Task requirements.
Everything in the listing except the pictures should be written out exactly.
=====
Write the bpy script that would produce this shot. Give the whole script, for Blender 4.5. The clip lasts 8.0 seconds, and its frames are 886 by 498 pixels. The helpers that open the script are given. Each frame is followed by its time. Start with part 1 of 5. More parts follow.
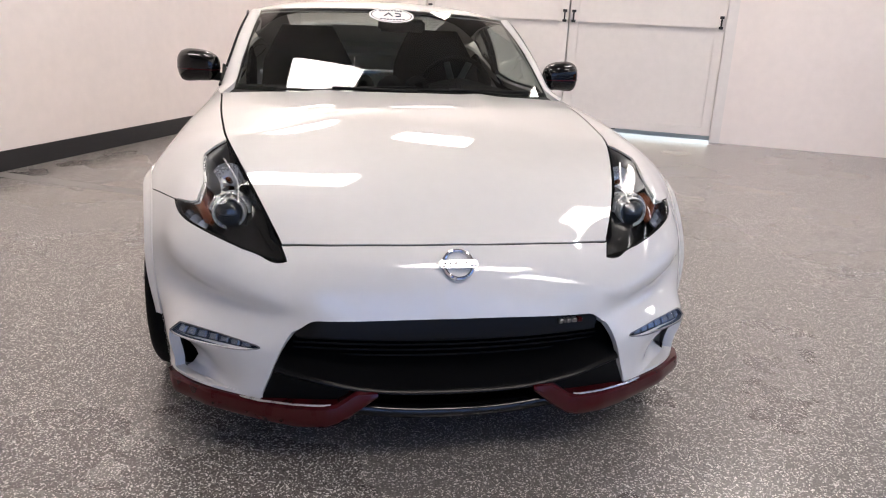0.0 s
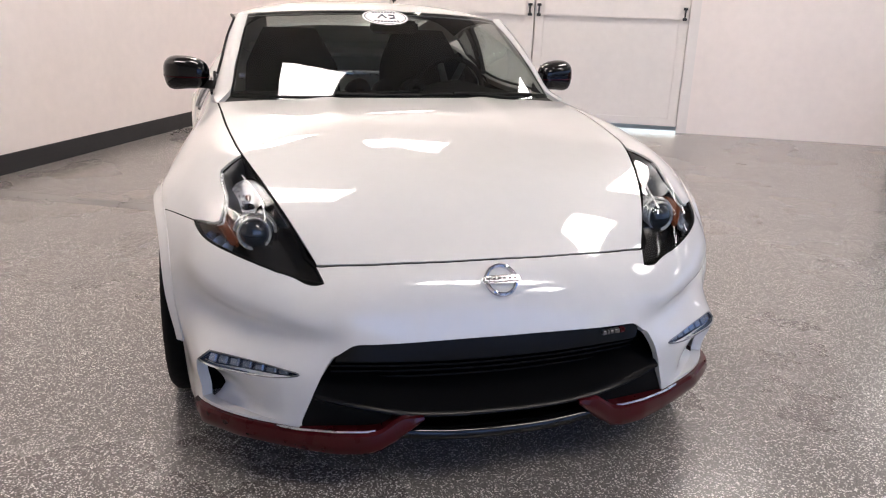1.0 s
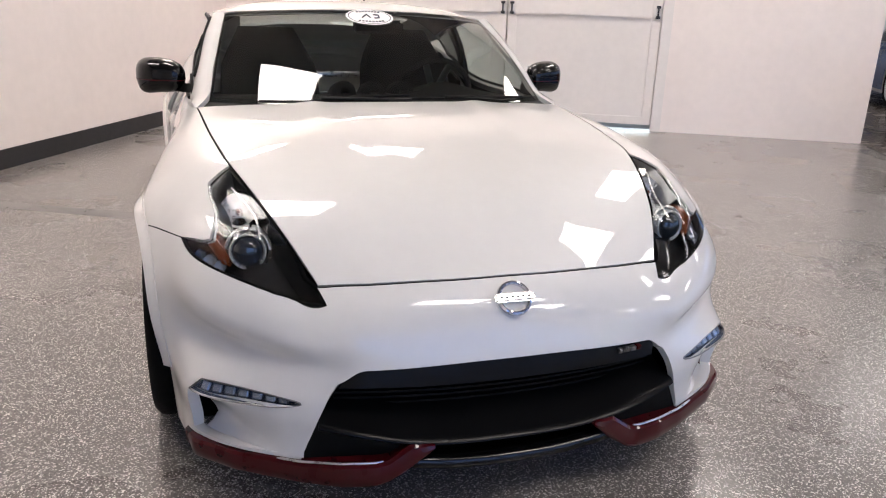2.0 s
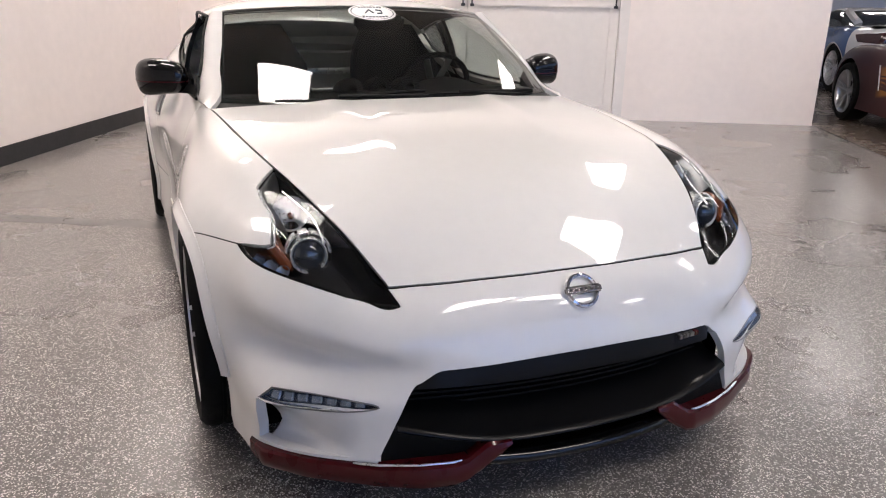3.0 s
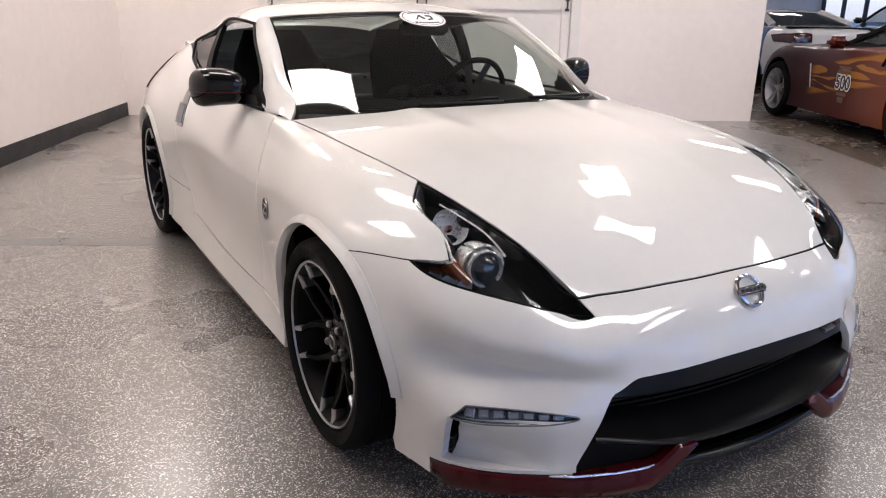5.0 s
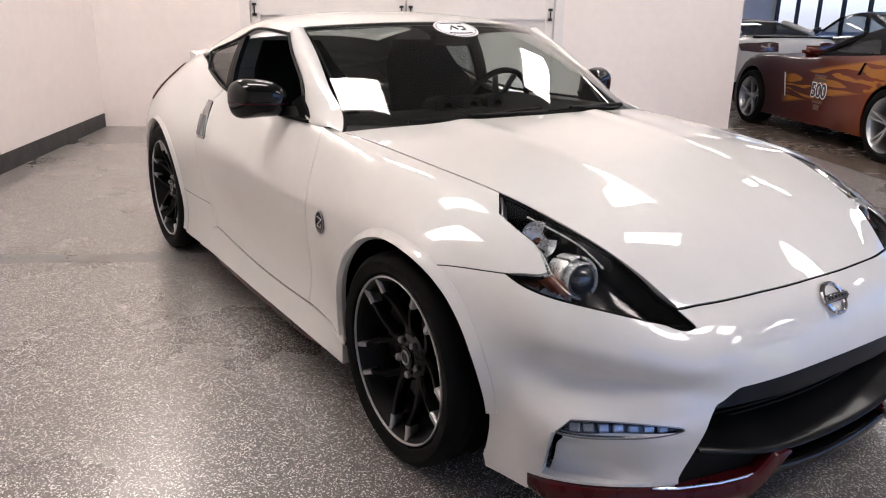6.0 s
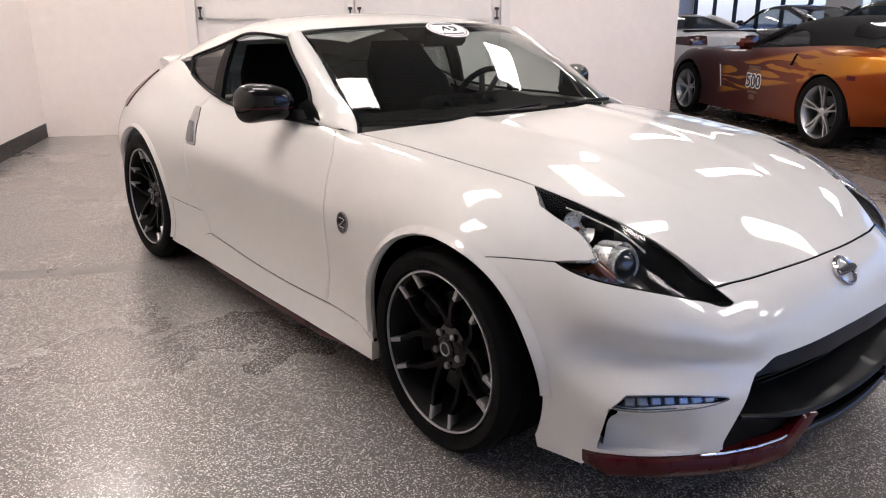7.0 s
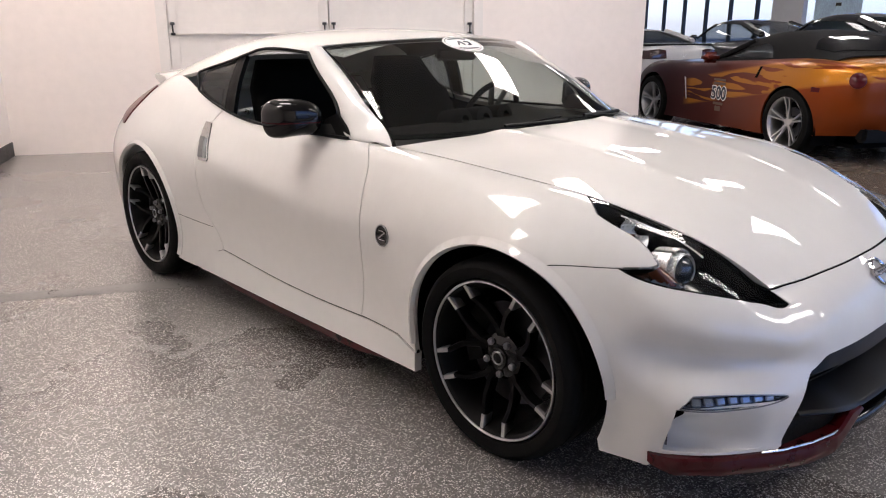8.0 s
=====
The response.
Write the bpy script that would produce this shot. Give the whole script, for Blender 4.5. The clip lasts 8.0 seconds, and its frames are 886 by 498 pixels. The helpers that open the script are given. Each frame is followed by its time. Start with part 1 of 5. More parts follow.
0.0 s
1.0 s
2.0 s
3.0 s
5.0 s
6.0 s
7.0 s
8.0 s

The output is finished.